Using the data below, copy each line that includes the word "Python".
--- Start of Exercise material ---
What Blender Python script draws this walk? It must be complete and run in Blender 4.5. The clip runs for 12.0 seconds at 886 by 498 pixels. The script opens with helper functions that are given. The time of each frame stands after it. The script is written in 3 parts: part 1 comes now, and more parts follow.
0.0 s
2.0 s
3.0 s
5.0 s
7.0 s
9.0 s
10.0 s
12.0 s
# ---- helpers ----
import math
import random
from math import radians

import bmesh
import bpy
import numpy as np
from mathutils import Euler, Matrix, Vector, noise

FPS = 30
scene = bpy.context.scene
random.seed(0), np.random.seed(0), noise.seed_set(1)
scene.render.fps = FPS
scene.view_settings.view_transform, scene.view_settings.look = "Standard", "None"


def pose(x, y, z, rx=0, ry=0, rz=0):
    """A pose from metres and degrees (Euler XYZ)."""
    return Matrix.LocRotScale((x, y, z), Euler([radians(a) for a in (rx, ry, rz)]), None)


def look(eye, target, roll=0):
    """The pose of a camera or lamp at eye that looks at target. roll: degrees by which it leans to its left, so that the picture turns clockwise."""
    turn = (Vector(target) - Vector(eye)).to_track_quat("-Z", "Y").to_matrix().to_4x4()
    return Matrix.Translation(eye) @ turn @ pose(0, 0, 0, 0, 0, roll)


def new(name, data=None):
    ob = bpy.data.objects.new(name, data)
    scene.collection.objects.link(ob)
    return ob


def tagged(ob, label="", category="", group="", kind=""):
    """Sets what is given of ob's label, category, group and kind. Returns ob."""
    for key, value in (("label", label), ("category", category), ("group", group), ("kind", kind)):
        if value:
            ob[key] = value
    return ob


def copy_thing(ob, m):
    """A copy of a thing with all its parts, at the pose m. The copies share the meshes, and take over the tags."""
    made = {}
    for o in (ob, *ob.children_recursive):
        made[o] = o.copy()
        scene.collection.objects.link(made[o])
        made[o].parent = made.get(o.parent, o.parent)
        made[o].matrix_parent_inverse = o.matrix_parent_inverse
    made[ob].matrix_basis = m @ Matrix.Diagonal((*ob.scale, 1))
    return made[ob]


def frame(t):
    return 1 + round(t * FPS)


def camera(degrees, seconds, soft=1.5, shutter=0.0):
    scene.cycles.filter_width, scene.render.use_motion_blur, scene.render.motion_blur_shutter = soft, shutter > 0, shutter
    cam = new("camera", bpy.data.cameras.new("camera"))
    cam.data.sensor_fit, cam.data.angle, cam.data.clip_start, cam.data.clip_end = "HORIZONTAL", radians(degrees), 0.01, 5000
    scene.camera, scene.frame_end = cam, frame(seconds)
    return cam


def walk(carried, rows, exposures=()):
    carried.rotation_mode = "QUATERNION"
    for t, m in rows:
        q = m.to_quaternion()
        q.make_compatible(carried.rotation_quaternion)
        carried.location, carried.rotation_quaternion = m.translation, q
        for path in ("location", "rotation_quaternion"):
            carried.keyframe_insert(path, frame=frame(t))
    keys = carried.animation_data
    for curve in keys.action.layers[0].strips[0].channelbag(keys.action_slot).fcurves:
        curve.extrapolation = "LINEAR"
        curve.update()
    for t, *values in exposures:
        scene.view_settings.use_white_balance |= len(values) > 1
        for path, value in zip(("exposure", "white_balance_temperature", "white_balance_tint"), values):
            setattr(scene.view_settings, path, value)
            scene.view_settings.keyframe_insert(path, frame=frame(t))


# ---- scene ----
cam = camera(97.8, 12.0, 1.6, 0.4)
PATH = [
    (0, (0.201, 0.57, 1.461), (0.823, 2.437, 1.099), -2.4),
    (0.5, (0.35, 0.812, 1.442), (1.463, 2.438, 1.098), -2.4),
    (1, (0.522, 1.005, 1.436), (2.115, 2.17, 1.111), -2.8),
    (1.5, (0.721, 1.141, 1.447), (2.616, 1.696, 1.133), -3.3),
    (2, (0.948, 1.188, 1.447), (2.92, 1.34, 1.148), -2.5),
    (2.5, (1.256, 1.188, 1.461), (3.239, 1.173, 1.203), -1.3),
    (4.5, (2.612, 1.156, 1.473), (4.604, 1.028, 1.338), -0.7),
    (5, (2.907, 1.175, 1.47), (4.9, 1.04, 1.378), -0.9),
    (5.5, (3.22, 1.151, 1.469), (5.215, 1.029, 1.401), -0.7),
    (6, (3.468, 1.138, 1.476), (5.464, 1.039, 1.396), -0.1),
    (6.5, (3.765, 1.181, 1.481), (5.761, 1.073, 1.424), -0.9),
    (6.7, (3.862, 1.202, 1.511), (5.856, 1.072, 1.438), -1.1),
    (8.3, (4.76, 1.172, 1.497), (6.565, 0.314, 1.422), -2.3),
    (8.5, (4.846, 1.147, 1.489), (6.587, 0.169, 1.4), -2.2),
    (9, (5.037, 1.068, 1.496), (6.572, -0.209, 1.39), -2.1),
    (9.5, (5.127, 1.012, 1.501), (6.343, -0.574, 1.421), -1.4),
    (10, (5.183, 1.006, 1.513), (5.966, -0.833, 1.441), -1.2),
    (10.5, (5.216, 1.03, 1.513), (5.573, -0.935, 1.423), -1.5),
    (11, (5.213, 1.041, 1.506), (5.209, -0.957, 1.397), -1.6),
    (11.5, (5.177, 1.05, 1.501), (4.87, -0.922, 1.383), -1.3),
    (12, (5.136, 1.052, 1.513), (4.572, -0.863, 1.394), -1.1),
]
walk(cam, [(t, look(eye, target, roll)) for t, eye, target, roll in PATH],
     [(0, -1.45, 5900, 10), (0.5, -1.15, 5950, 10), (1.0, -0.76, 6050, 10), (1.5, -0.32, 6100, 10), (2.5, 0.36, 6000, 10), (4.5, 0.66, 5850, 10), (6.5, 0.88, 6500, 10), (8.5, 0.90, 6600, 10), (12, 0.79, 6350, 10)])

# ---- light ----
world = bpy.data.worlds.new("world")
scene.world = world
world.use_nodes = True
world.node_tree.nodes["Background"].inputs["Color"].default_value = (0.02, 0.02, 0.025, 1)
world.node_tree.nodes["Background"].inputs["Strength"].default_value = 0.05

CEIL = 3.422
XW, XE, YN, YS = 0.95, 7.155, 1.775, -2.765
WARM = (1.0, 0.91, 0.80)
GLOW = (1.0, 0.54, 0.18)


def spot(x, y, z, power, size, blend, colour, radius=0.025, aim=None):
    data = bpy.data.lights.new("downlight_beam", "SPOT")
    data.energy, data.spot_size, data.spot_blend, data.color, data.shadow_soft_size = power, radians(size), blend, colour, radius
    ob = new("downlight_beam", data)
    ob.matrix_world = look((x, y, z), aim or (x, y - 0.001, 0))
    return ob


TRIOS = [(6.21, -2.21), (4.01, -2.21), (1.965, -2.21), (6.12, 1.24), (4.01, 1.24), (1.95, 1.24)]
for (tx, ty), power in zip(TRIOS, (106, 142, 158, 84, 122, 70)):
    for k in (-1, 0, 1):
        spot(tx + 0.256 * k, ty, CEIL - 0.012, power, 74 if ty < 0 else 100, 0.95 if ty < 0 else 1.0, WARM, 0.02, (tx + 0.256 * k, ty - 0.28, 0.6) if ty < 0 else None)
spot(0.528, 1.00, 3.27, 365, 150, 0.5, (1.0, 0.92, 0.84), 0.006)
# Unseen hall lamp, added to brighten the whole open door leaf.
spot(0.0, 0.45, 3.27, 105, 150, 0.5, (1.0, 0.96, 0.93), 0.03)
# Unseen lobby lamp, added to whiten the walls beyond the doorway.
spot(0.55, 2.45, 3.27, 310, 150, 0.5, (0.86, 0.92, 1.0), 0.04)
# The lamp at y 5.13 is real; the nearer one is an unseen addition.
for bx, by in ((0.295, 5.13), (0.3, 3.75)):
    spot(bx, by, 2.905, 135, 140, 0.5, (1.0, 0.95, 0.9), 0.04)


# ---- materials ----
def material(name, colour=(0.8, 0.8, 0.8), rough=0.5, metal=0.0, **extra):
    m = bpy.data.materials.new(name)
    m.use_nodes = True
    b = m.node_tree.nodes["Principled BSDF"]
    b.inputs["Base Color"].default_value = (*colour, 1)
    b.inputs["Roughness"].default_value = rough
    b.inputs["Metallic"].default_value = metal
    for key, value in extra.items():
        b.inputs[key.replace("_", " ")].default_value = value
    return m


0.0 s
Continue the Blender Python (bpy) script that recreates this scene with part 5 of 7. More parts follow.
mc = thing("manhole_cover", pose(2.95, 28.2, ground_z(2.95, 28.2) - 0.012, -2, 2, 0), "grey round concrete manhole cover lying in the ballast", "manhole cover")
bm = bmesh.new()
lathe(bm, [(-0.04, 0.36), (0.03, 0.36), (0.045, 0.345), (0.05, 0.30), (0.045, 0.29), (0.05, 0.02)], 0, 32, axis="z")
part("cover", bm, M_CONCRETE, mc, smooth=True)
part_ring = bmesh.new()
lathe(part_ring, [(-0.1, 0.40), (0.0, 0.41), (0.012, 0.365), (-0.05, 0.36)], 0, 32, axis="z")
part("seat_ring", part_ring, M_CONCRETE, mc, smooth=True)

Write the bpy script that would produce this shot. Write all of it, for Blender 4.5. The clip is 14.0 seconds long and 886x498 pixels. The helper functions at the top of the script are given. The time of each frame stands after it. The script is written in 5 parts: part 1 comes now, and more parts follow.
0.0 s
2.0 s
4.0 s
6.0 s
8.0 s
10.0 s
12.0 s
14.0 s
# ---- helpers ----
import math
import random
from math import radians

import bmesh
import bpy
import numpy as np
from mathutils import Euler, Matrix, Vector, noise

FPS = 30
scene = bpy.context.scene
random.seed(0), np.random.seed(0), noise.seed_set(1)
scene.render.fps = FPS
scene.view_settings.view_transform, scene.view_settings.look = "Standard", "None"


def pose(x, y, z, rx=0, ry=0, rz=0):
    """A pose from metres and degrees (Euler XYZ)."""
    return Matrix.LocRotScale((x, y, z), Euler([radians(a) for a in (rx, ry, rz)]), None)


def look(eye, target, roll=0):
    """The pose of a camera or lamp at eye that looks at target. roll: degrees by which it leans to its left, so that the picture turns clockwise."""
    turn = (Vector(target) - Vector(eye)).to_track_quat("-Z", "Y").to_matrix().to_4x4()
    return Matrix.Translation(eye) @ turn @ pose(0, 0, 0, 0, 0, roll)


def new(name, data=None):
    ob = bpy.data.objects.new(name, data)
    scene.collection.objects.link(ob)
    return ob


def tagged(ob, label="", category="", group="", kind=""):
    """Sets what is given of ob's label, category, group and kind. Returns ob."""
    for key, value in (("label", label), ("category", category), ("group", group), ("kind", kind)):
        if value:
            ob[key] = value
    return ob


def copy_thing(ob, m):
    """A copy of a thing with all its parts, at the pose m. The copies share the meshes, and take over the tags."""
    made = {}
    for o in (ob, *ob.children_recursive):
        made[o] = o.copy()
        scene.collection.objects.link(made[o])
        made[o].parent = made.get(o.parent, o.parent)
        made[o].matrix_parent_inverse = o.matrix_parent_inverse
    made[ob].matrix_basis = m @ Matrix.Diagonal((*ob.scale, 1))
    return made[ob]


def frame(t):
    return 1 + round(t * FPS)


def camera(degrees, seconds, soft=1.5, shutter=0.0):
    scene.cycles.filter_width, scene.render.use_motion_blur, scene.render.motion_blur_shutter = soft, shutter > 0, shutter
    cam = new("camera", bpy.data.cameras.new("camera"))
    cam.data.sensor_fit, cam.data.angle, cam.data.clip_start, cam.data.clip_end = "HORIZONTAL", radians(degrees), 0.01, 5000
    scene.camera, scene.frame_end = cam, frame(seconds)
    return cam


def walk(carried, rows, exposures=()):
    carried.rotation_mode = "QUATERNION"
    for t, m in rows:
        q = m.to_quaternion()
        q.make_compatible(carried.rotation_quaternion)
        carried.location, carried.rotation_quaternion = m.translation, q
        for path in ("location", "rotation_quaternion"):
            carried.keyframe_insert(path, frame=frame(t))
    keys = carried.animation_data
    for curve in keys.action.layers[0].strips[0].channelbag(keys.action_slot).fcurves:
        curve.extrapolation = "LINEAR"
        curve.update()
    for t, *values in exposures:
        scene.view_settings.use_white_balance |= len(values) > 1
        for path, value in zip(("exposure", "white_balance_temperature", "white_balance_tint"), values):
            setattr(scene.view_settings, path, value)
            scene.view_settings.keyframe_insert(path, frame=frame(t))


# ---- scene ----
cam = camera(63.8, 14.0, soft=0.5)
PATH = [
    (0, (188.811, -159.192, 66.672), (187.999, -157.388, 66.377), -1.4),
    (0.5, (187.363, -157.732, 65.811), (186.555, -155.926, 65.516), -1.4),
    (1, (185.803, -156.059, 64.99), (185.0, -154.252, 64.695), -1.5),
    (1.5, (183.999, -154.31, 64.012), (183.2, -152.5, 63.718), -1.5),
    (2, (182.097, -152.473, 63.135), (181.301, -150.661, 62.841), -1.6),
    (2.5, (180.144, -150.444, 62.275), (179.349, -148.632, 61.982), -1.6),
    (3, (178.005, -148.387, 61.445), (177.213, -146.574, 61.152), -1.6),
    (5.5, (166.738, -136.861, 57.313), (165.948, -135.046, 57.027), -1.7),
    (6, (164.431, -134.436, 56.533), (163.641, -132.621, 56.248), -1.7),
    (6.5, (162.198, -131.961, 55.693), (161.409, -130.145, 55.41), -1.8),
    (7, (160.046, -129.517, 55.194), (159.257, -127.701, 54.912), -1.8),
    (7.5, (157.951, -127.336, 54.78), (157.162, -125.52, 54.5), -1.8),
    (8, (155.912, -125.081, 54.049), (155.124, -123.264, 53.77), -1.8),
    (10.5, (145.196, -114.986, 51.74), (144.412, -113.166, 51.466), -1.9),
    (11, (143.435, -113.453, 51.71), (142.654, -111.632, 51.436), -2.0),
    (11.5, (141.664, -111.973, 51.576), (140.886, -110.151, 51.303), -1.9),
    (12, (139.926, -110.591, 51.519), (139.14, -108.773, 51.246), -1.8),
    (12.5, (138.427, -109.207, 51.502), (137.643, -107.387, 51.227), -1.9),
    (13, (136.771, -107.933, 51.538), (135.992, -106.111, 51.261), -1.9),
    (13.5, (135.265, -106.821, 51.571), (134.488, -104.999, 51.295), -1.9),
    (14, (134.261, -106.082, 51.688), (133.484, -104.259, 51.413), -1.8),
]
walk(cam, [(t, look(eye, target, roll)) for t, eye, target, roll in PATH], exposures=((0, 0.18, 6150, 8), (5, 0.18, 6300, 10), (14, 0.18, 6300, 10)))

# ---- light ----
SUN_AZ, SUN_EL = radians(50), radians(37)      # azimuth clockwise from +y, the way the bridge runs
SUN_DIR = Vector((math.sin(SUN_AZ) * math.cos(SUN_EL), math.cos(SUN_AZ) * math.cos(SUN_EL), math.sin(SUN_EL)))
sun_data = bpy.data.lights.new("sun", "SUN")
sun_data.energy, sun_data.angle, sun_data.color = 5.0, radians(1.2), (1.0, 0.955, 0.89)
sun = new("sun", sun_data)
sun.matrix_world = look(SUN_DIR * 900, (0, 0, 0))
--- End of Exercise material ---
§ **Answer to the exercise**
What Blender Python script draws this walk? It must be complete and run in Blender 4.5. The clip runs for 12.0 seconds at 886 by 498 pixels. The script opens with helper functions that are given. The time of each frame stands after it. The script is written in 3 parts: part 1 comes now, and more parts follow.
Continue the Blender Python (bpy) script that recreates this scene with part 5 of 7. More parts follow.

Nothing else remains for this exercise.